[3D scene code data]
■ ■ ■ ■

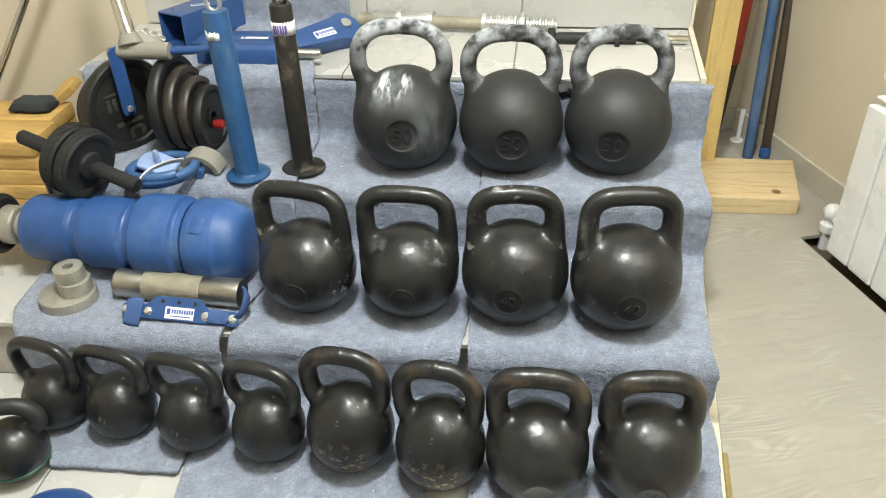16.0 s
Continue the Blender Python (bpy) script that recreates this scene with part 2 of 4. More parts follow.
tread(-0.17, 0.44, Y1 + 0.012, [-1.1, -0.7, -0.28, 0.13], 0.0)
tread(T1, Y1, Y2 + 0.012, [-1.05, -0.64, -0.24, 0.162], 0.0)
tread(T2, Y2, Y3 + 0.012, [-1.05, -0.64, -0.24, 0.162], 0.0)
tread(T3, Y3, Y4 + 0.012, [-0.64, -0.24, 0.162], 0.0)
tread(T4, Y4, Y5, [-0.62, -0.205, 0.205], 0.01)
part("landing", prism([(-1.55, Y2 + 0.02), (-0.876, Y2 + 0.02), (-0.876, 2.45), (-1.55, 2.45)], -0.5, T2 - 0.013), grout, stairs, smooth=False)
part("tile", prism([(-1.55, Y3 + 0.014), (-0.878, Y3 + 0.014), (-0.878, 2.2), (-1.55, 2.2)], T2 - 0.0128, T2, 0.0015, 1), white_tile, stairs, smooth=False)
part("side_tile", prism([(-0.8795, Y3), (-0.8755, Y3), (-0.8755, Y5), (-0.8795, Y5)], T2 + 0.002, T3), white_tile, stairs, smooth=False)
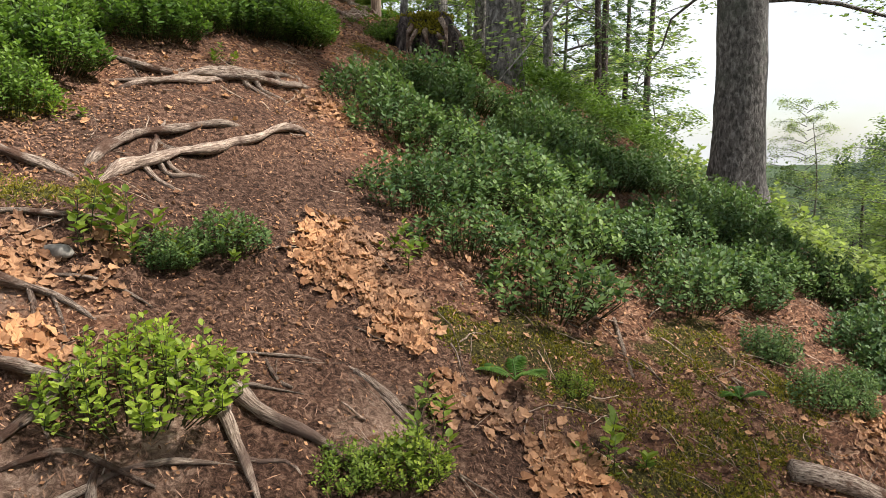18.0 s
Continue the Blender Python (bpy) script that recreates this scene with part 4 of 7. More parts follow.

■ ■ ■ ■

Written task: Transcribe the complete set of entries verbatim. No pictures belong in the copy.

Response:
16.0 s
Continue the Blender Python (bpy) script that recreates this scene with part 2 of 4. More parts follow.
tread(-0.17, 0.44, Y1 + 0.012, [-1.1, -0.7, -0.28, 0.13], 0.0)
tread(T1, Y1, Y2 + 0.012, [-1.05, -0.64, -0.24, 0.162], 0.0)
tread(T2, Y2, Y3 + 0.012, [-1.05, -0.64, -0.24, 0.162], 0.0)
tread(T3, Y3, Y4 + 0.012, [-0.64, -0.24, 0.162], 0.0)
tread(T4, Y4, Y5, [-0.62, -0.205, 0.205], 0.01)
part("landing", prism([(-1.55, Y2 + 0.02), (-0.876, Y2 + 0.02), (-0.876, 2.45), (-1.55, 2.45)], -0.5, T2 - 0.013), grout, stairs, smooth=False)
part("tile", prism([(-1.55, Y3 + 0.014), (-0.878, Y3 + 0.014), (-0.878, 2.2), (-1.55, 2.2)], T2 - 0.0128, T2, 0.0015, 1), white_tile, stairs, smooth=False)
part("side_tile", prism([(-0.8795, Y3), (-0.8755, Y3), (-0.8755, Y5), (-0.8795, Y5)], T2 + 0.002, T3), white_tile, stairs, smooth=False)
18.0 s
Continue the Blender Python (bpy) script that recreates this scene with part 4 of 7. More parts follow.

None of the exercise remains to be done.